Given exercise>
In the material below, find every line with "curve" and pull it out.

------------

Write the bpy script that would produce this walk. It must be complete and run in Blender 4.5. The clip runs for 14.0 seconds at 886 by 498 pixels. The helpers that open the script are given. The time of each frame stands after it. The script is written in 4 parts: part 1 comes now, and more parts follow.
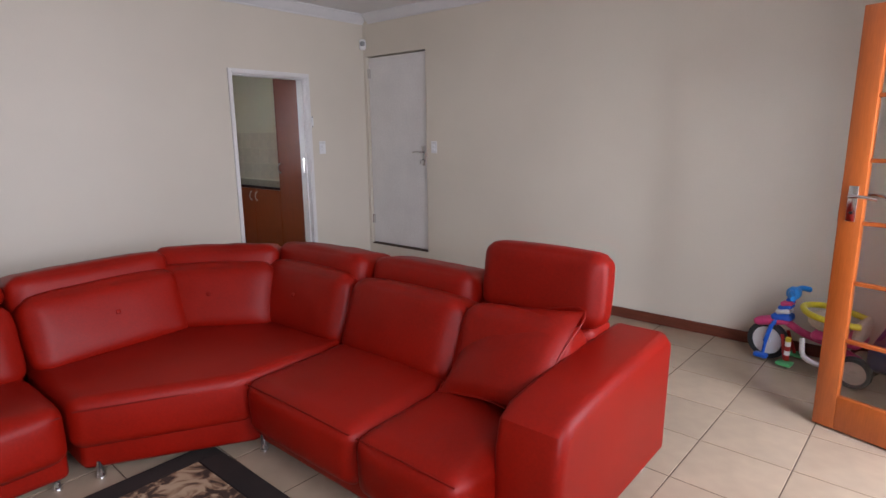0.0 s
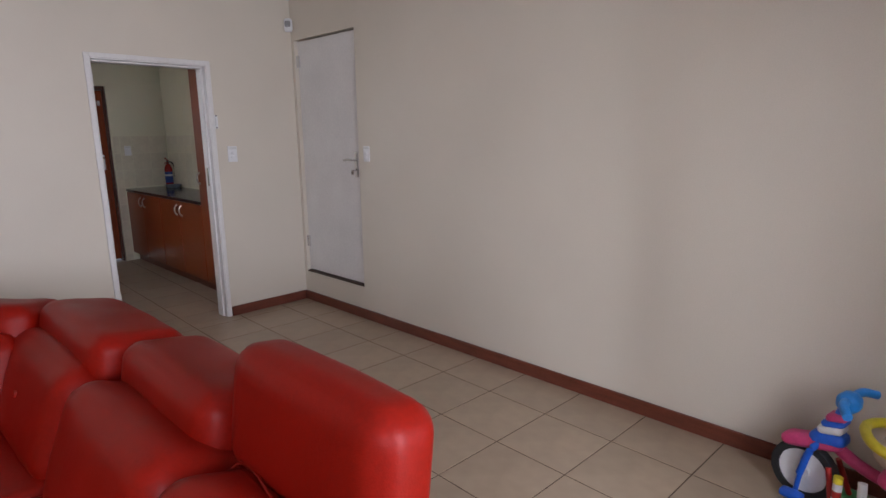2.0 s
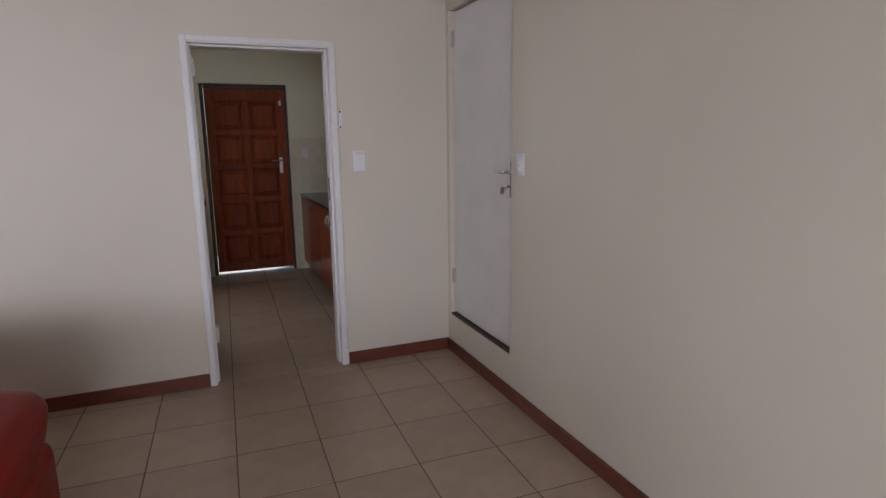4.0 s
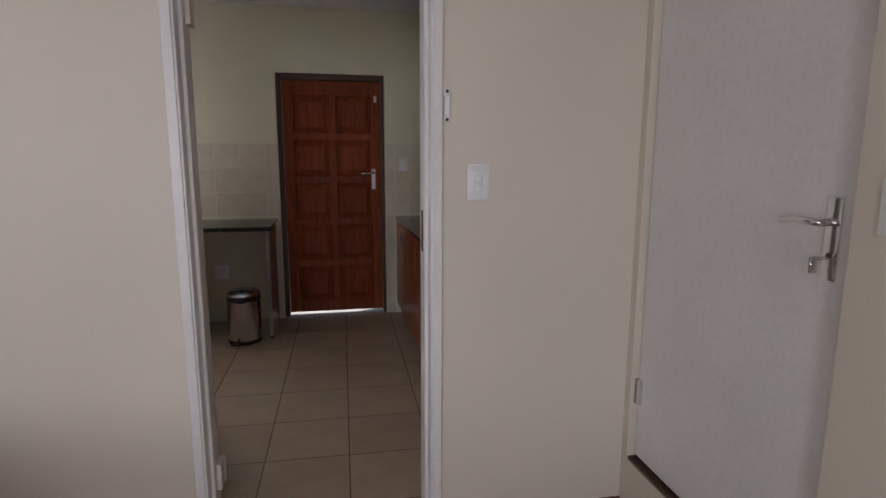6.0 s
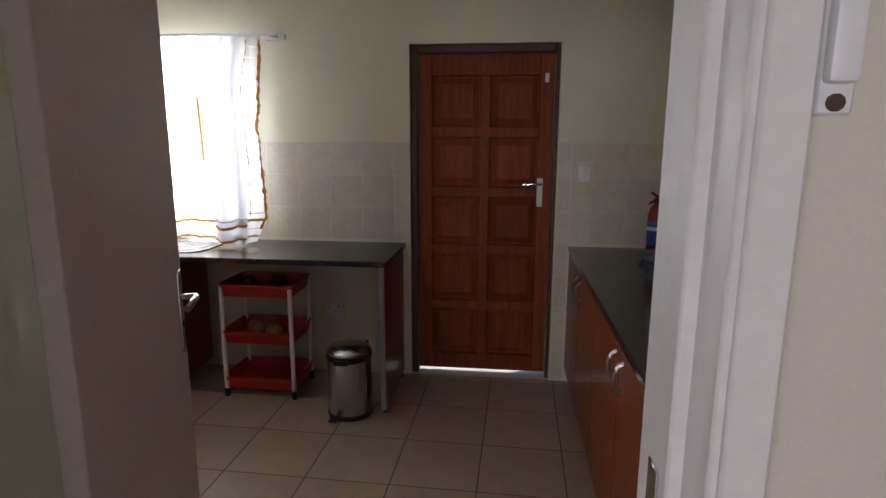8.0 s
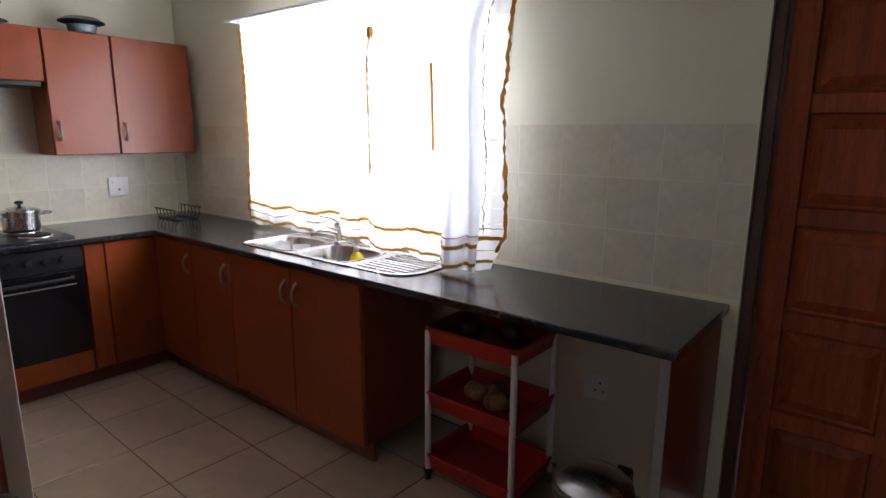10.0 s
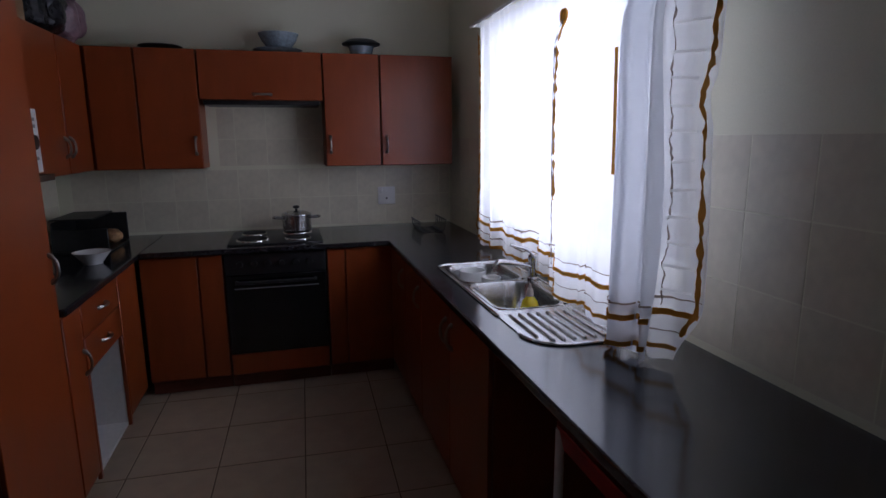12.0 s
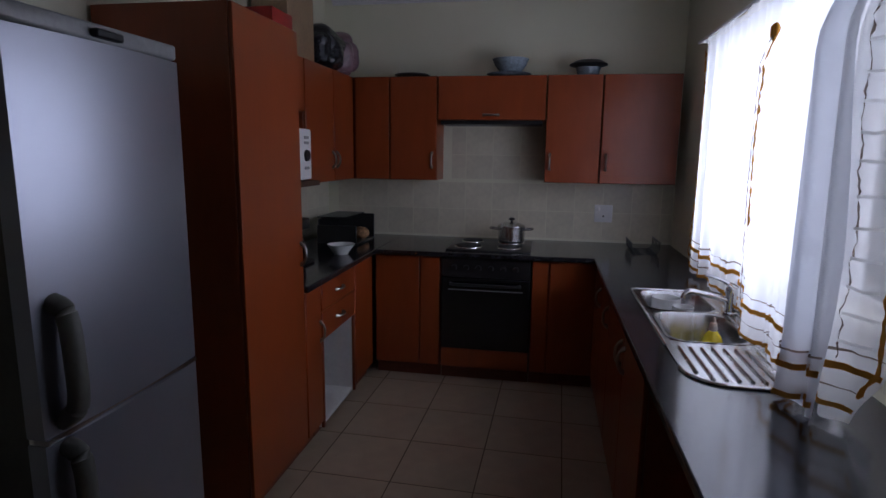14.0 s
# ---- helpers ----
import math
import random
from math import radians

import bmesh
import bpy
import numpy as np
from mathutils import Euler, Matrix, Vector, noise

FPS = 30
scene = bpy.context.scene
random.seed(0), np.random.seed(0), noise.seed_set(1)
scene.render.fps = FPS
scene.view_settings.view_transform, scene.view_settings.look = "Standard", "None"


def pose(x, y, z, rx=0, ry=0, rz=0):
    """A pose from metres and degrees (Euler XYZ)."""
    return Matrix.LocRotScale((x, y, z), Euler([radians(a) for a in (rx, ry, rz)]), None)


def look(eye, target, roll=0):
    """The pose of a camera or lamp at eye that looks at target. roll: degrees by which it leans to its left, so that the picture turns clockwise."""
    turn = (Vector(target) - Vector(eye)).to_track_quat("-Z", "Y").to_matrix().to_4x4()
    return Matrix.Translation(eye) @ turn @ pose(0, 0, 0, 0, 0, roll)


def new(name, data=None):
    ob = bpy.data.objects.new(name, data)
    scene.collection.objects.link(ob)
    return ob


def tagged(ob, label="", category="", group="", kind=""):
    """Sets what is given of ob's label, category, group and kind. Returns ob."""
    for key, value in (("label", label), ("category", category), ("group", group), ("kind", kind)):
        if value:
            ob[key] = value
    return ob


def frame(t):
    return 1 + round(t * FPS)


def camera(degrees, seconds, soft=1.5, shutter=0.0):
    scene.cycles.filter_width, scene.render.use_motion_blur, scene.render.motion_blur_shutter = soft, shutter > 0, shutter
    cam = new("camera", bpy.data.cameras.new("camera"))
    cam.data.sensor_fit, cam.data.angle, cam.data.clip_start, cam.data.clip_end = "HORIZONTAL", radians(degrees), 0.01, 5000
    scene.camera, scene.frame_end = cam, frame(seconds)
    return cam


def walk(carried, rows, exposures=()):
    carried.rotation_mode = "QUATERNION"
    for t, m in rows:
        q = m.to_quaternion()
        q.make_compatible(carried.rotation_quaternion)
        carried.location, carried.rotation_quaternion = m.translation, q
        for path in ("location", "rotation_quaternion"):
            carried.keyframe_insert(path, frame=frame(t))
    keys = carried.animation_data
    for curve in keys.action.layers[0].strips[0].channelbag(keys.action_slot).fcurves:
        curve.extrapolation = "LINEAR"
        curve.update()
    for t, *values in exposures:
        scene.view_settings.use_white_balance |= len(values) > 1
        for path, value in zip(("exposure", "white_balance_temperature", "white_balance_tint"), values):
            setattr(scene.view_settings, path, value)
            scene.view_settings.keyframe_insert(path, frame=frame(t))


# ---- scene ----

------------

Output for this exercise>
    for curve in keys.action.layers[0].strips[0].channelbag(keys.action_slot).fcurves:
        curve.extrapolation = "LINEAR"
        curve.update()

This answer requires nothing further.